[Recorded data]

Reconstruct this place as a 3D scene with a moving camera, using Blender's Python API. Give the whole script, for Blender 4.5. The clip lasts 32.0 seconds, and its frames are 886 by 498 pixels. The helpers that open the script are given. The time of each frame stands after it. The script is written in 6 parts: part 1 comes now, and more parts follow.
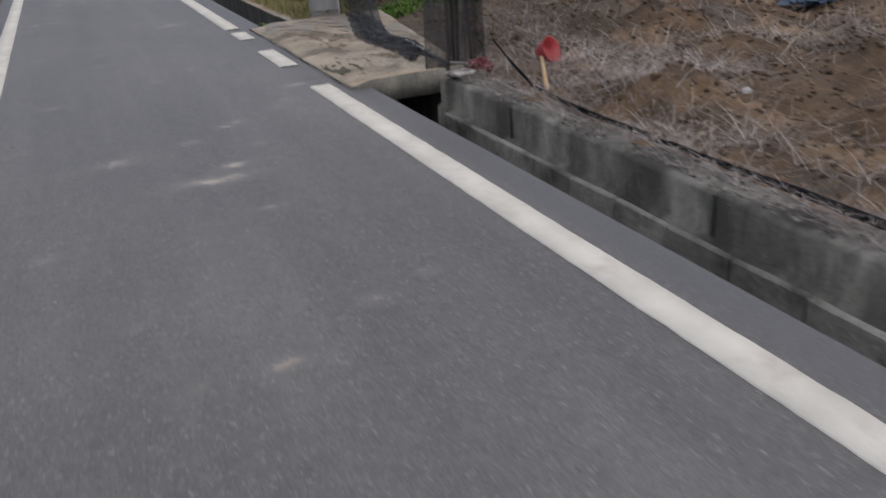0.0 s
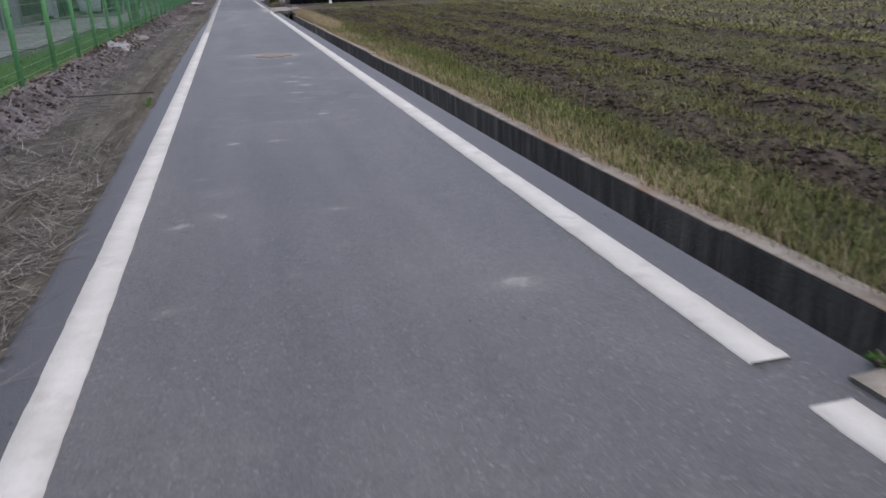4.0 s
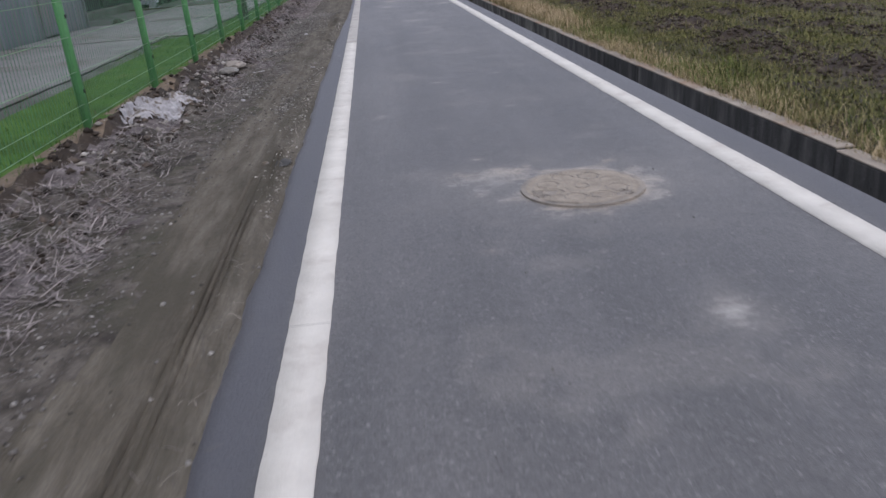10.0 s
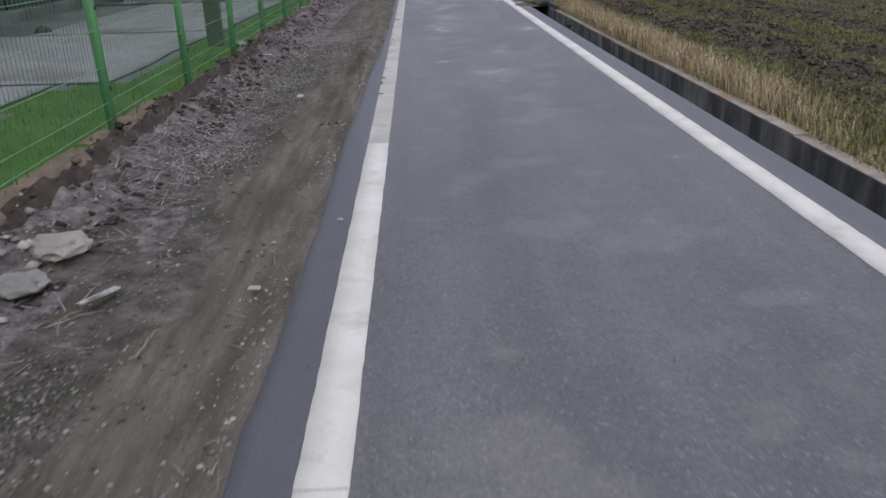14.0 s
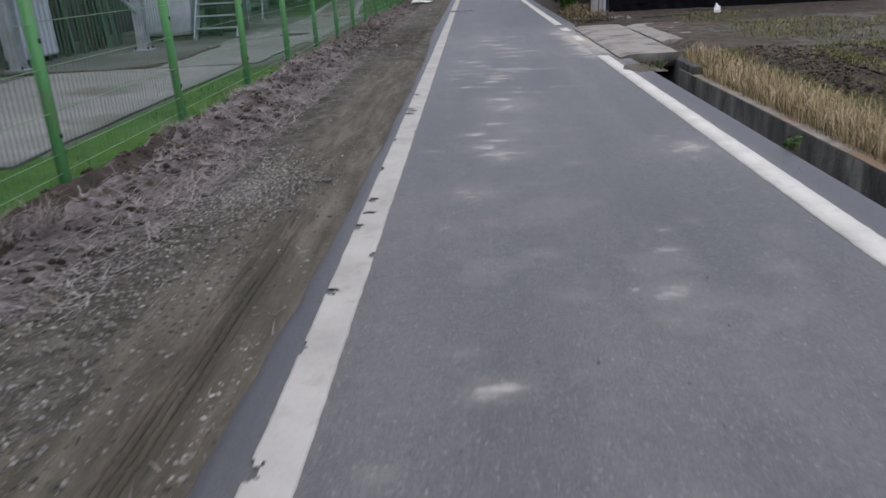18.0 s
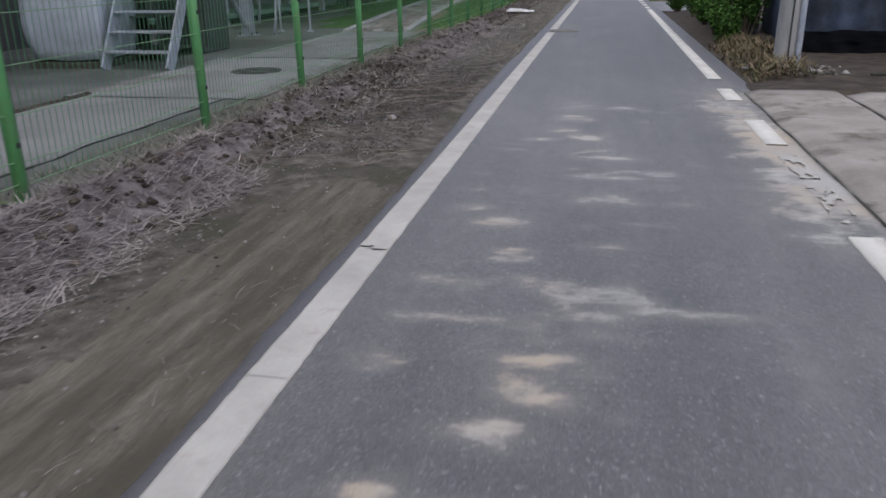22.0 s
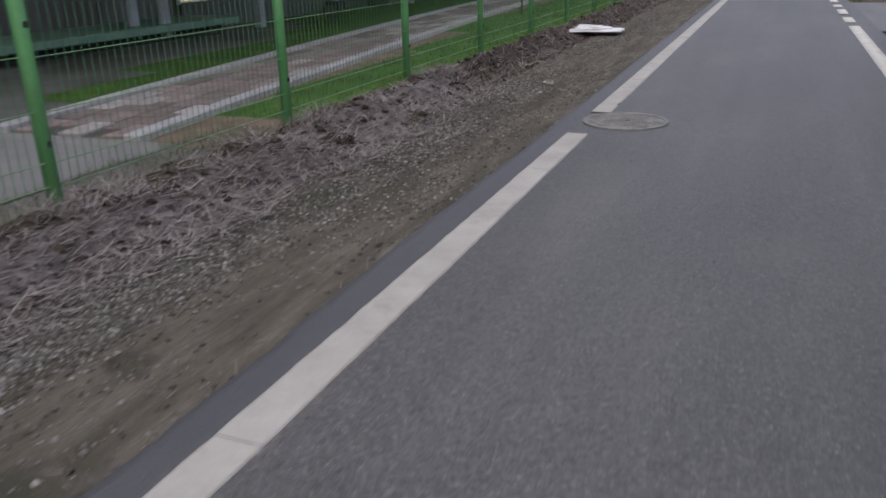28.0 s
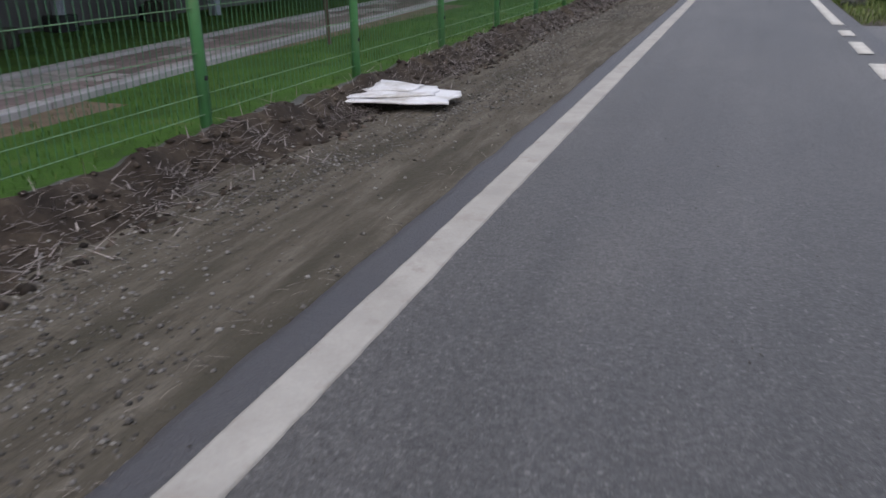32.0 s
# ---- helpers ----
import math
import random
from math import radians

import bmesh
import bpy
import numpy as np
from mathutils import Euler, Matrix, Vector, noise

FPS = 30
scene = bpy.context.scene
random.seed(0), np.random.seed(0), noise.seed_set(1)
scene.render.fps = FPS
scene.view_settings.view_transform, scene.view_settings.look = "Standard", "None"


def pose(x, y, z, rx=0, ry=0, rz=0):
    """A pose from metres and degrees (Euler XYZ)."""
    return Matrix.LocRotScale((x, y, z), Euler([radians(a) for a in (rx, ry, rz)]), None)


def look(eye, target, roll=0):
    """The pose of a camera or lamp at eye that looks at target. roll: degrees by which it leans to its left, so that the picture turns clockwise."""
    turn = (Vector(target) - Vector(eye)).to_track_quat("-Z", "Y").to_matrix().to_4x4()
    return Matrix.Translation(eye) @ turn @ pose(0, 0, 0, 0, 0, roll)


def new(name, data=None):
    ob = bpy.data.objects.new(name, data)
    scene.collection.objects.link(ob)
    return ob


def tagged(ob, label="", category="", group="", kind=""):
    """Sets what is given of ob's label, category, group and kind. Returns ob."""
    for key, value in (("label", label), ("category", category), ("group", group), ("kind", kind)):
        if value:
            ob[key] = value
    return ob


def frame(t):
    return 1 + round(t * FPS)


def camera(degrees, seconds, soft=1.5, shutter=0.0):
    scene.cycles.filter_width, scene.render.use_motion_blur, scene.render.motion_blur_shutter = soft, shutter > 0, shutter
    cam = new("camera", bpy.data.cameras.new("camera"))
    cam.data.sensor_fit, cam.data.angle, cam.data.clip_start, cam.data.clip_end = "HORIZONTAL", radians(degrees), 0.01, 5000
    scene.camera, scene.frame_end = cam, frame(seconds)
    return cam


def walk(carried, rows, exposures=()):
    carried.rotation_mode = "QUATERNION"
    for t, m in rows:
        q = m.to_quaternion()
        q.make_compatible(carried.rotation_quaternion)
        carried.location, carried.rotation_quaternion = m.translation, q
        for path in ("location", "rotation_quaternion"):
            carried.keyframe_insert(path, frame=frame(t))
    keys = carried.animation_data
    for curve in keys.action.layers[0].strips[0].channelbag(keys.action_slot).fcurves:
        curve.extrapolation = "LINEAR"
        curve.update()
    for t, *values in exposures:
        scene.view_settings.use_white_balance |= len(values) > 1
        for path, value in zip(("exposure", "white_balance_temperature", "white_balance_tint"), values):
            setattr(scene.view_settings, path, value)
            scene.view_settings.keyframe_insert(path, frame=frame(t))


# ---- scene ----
# ---- camera and walk ----
cam = camera(59.2, 32.0, soft=1.5, shutter=0.35)
PATH = [
    (0, pose(0.791, 0.000, 1.287, 64.89, 3.37, -25.12)),
    (0.5, pose(0.739, 0.884, 1.275, 67.81, 2.84, -24.28)),
    (1, pose(0.718, 1.744, 1.272, 69.54, 1.90, -23.66)),
    (1.5, pose(0.733, 2.585, 1.248, 70.59, 1.69, -21.67)),
    (2, pose(0.788, 3.375, 1.276, 70.96, 1.66, -19.92)),
    (2.5, pose(0.810, 4.175, 1.242, 72.34, 1.36, -17.28)),
    (4.5, pose(0.753, 7.751, 1.222, 70.25, 2.30, -13.26)),
    (5, pose(0.757, 8.636, 1.251, 71.45, 2.17, -10.76)),
    (5.5, pose(0.663, 9.539, 1.282, 72.51, 2.14, -8.86)),
    (6, pose(0.651, 10.406, 1.279, 73.69, 2.69, -7.37)),
    (6.5, pose(0.570, 11.205, 1.276, 73.79, 2.69, -6.03)),
    (7, pose(0.550, 12.008, 1.242, 71.65, 3.54, -5.22)),
    (7.5, pose(0.482, 12.866, 1.221, 70.20, 3.68, -5.10)),
    (8, pose(0.501, 13.746, 1.214, 69.02, 4.38, -5.31)),
    (8.5, pose(0.471, 14.680, 1.219, 68.60, 4.53, -5.45)),
    (9, pose(0.418, 15.511, 1.213, 68.82, 3.99, -5.46)),
    (9.5, pose(0.406, 16.422, 1.213, 68.58, 4.65, -5.32)),
    (10, pose(0.408, 17.141, 1.222, 68.68, 4.21, -5.33)),
    (10.5, pose(0.392, 18.058, 1.249, 69.07, 2.65, -4.52)),
    (11, pose(0.388, 18.784, 1.258, 69.47, 2.75, -3.24)),
    (11.5, pose(0.368, 19.493, 1.251, 67.79, 3.13, -2.32)),
    (12, pose(0.326, 20.296, 1.252, 67.14, 3.50, -2.76)),
    (12.5, pose(0.324, 21.130, 1.267, 67.30, 3.42, -2.35)),
    (13, pose(0.337, 21.956, 1.264, 67.91, 2.72, -3.01)),
    (13.5, pose(0.364, 22.745, 1.280, 68.05, 2.80, -2.77)),
    (14, pose(0.369, 23.483, 1.335, 68.05, 1.45, -2.05)),
    (14.5, pose(0.382, 24.254, 1.319, 67.96, 2.28, -1.32)),
    (16.5, pose(0.391, 27.799, 1.247, 70.10, 2.90, 2.95)),
    (17, pose(0.463, 28.699, 1.245, 70.42, 2.97, 2.93)),
    (17.5, pose(0.506, 29.539, 1.247, 70.07, 3.05, 2.34)),
    (18, pose(0.640, 30.403, 1.219, 70.05, 2.97, 1.98)),
    (18.5, pose(0.683, 31.274, 1.228, 70.84, 2.45, 2.71)),
    (19, pose(0.729, 32.129, 1.234, 71.44, 1.70, 3.97)),
    (19.5, pose(0.761, 33.011, 1.225, 71.18, 1.40, 5.04)),
    (20, pose(0.829, 33.887, 1.205, 70.79, 1.31, 6.30)),
    (20.5, pose(0.849, 34.697, 1.217, 70.47, 1.26, 7.82)),
    (21, pose(0.933, 35.568, 1.207, 70.48, 1.32, 9.11)),
    (21.5, pose(0.990, 36.423, 1.246, 70.68, 1.05, 9.97)),
    (22, pose(1.064, 37.233, 1.221, 70.12, 0.77, 11.16)),
    (22.5, pose(1.069, 38.051, 1.190, 69.87, 0.58, 11.57)),
    (23, pose(1.035, 38.945, 1.139, 69.25, 0.58, 11.71)),
    (23.5, pose(1.012, 39.819, 1.162, 68.96, 1.49, 12.38)),
    (24, pose(1.086, 40.689, 1.178, 69.51, 1.80, 14.35)),
    (24.5, pose(1.057, 41.608, 1.156, 70.13, 1.94, 15.87)),
    (25, pose(1.137, 42.506, 1.120, 70.13, 2.73, 16.78)),
    (25.5, pose(1.142, 43.369, 1.133, 70.67, 3.04, 18.07)),
    (27.5, pose(1.255, 46.861, 1.153, 68.99, 1.63, 21.74)),
    (28, pose(1.265, 47.714, 1.182, 69.25, 1.60, 22.36)),
    (28.5, pose(1.214, 48.539, 1.197, 69.92, 1.62, 22.91)),
    (29, pose(1.207, 49.414, 1.201, 69.54, 2.06, 21.98)),
    (29.5, pose(1.194, 50.202, 1.180, 68.71, 1.78, 19.99)),
    (30, pose(1.215, 51.013, 1.156, 68.30, 1.11, 17.97)),
    (30.5, pose(1.190, 51.833, 1.165, 68.93, 0.27, 17.67)),
    (31, pose(1.194, 52.680, 1.149, 70.19, -0.12, 18.19)),
    (31.5, pose(1.200, 53.536, 1.151, 70.26, 0.16, 19.82)),
    (32, pose(1.095, 54.302, 1.117, 68.61, 0.78, 20.34)),
]
walk(cam, PATH, [(0, 0.76, 6950, 10), (1, 0.85, 6850, 11), (2, 0.97, 6720, 13), (5, 0.98, 6380, 14), (8, 1.0, 6520, 14), (10, 0.96, 6420, 14), (14, 0.93, 6380, 13), (17, 0.98, 6500, 12), (19, 1.02, 6500, 11), (22, 1.0, 6500, 11), (25, 1.02, 6450, 11), (28, 0.91, 6650, 13), (32, 0.89, 6550, 12)])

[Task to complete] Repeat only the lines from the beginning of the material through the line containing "what is given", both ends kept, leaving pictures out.

[Correct result]
Reconstruct this place as a 3D scene with a moving camera, using Blender's Python API. Give the whole script, for Blender 4.5. The clip lasts 32.0 seconds, and its frames are 886 by 498 pixels. The helpers that open the script are given. The time of each frame stands after it. The script is written in 6 parts: part 1 comes now, and more parts follow.
0.0 s
4.0 s
10.0 s
14.0 s
18.0 s
22.0 s
28.0 s
32.0 s
# ---- helpers ----
import math
import random
from math import radians

import bmesh
import bpy
import numpy as np
from mathutils import Euler, Matrix, Vector, noise

FPS = 30
scene = bpy.context.scene
random.seed(0), np.random.seed(0), noise.seed_set(1)
scene.render.fps = FPS
scene.view_settings.view_transform, scene.view_settings.look = "Standard", "None"


def pose(x, y, z, rx=0, ry=0, rz=0):
    """A pose from metres and degrees (Euler XYZ)."""
    return Matrix.LocRotScale((x, y, z), Euler([radians(a) for a in (rx, ry, rz)]), None)


def look(eye, target, roll=0):
    """The pose of a camera or lamp at eye that looks at target. roll: degrees by which it leans to its left, so that the picture turns clockwise."""
    turn = (Vector(target) - Vector(eye)).to_track_quat("-Z", "Y").to_matrix().to_4x4()
    return Matrix.Translation(eye) @ turn @ pose(0, 0, 0, 0, 0, roll)


def new(name, data=None):
    ob = bpy.data.objects.new(name, data)
    scene.collection.objects.link(ob)
    return ob


def tagged(ob, label="", category="", group="", kind=""):
    """Sets what is given of ob's label, category, group and kind. Returns ob."""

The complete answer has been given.